§ PROMPT
Retype the whole listing, please, keeping every line exact and dropping the pictures.

§ DATA EXCERPT
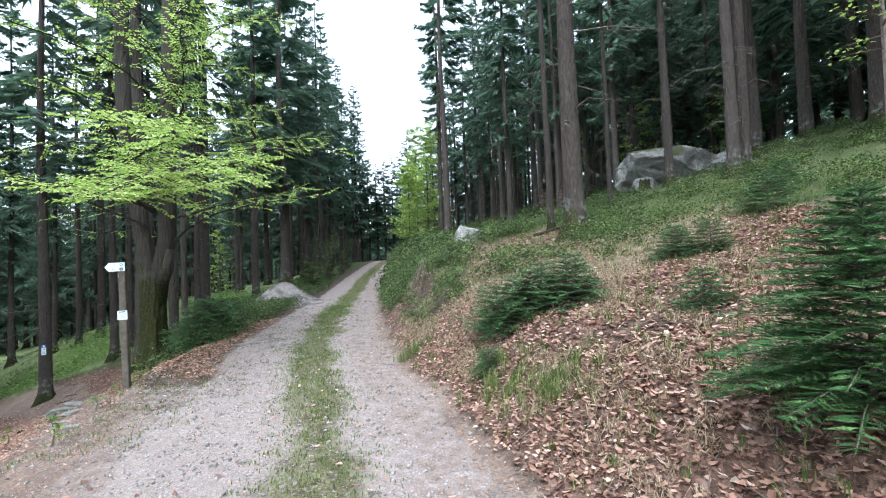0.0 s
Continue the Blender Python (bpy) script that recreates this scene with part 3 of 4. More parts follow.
rock("boulder", 8.2, 16.9, (1.95, 1.25, 0.9), BOULDER_GRANITE, 8, "large pale granite boulder with moss and lichen, undercut", -12, 0.02, 3, "boulder", -6, 4, 0.85)
rock("rock", 9.95, 16.0, (0.75, 0.6, 0.55), MOSSY_GRANITE, 9, "mossy granite block leaning against the boulder", 30, 0.3)
rock("rock", 7.1, 15.9, (0.5, 0.4, 0.42), BOULDER_GRANITE, 15, "dark mossy stone under the boulder", 10, 0.2)
rock("rock", 6.9, 15.5, (0.35, 0.3, 0.3), MOSSY_GRANITE, 12, "small dark mossy stone in the bilberry", 0, 0.3)
rock("rock", 0.8, 13.1, (0.60, 0.52, 0.46), GRANITE, 7, "pale angular granite rock on the bank", 40, 0.16, 3, "rock", 20, 4, 0.7)
STONE = "flat grey stone set in the trodden trail"
for x, y, sx, sy, sz, turn, seed in ((-9.85, 12.33, 0.54, 0.26, 0.13, -24, 2), (-9.5, 11.63, 0.46, 0.31, 0.12, 14, 4), (-9.12, 12.08, 0.15, 0.11, 0.09, 10, 6), (-9.0, 11.70, 0.15, 0.10, 0.06, 60, 8), (-10.6, 12.72, 0.07, 0.06, 0.07, 50, 28),
                                     (-10.35, 13.1, 0.12, 0.07, 0.05, 20, 26), (-7.70, 9.70, 0.30, 0.19, 0.06, 40, 10), (-7.04, 8.74, 0.28, 0.17, 0.055, 65, 12), (-6.66, 8.3, 0.27, 0.18, 0.055, 80, 14),
                                     (-6.94, 9.26, 0.09, 0.07, 0.05, 0, 16), (-6.22, 7.44, 0.11, 0.08, 0.06, 70, 18), (-5.24, 6.52, 0.12, 0.09, 0.05, 30, 32), (-8.44, 11.2, 0.14, 0.08, 0.05, 80, 24), (-7.75, 11.0, 0.16, 0.07, 0.05, 10, 34),
                                     (-13.1, 16.1, 0.20, 0.10, 0.05, 10, 20), (-13.5, 17.0, 0.2, 0.12, 0.05, 0, 22), (-8.15, 10.9, 0.08, 0.06, 0.04, 15, 36)):
    rock("stone", x, y, (sx, sy, sz), MOSSY_GRANITE if seed in (4, 22) else GRANITE, seed, STONE, turn, 0.42, 4, "stone", 0, 4, 0.72)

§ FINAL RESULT
0.0 s
Continue the Blender Python (bpy) script that recreates this scene with part 3 of 4. More parts follow.
rock("boulder", 8.2, 16.9, (1.95, 1.25, 0.9), BOULDER_GRANITE, 8, "large pale granite boulder with moss and lichen, undercut", -12, 0.02, 3, "boulder", -6, 4, 0.85)
rock("rock", 9.95, 16.0, (0.75, 0.6, 0.55), MOSSY_GRANITE, 9, "mossy granite block leaning against the boulder", 30, 0.3)
rock("rock", 7.1, 15.9, (0.5, 0.4, 0.42), BOULDER_GRANITE, 15, "dark mossy stone under the boulder", 10, 0.2)
rock("rock", 6.9, 15.5, (0.35, 0.3, 0.3), MOSSY_GRANITE, 12, "small dark mossy stone in the bilberry", 0, 0.3)
rock("rock", 0.8, 13.1, (0.60, 0.52, 0.46), GRANITE, 7, "pale angular granite rock on the bank", 40, 0.16, 3, "rock", 20, 4, 0.7)
STONE = "flat grey stone set in the trodden trail"
for x, y, sx, sy, sz, turn, seed in ((-9.85, 12.33, 0.54, 0.26, 0.13, -24, 2), (-9.5, 11.63, 0.46, 0.31, 0.12, 14, 4), (-9.12, 12.08, 0.15, 0.11, 0.09, 10, 6), (-9.0, 11.70, 0.15, 0.10, 0.06, 60, 8), (-10.6, 12.72, 0.07, 0.06, 0.07, 50, 28),
                                     (-10.35, 13.1, 0.12, 0.07, 0.05, 20, 26), (-7.70, 9.70, 0.30, 0.19, 0.06, 40, 10), (-7.04, 8.74, 0.28, 0.17, 0.055, 65, 12), (-6.66, 8.3, 0.27, 0.18, 0.055, 80, 14),
                                     (-6.94, 9.26, 0.09, 0.07, 0.05, 0, 16), (-6.22, 7.44, 0.11, 0.08, 0.06, 70, 18), (-5.24, 6.52, 0.12, 0.09, 0.05, 30, 32), (-8.44, 11.2, 0.14, 0.08, 0.05, 80, 24), (-7.75, 11.0, 0.16, 0.07, 0.05, 10, 34),
                                     (-13.1, 16.1, 0.20, 0.10, 0.05, 10, 20), (-13.5, 17.0, 0.2, 0.12, 0.05, 0, 22), (-8.15, 10.9, 0.08, 0.06, 0.04, 15, 36)):
    rock("stone", x, y, (sx, sy, sz), MOSSY_GRANITE if seed in (4, 22) else GRANITE, seed, STONE, turn, 0.42, 4, "stone", 0, 4, 0.72)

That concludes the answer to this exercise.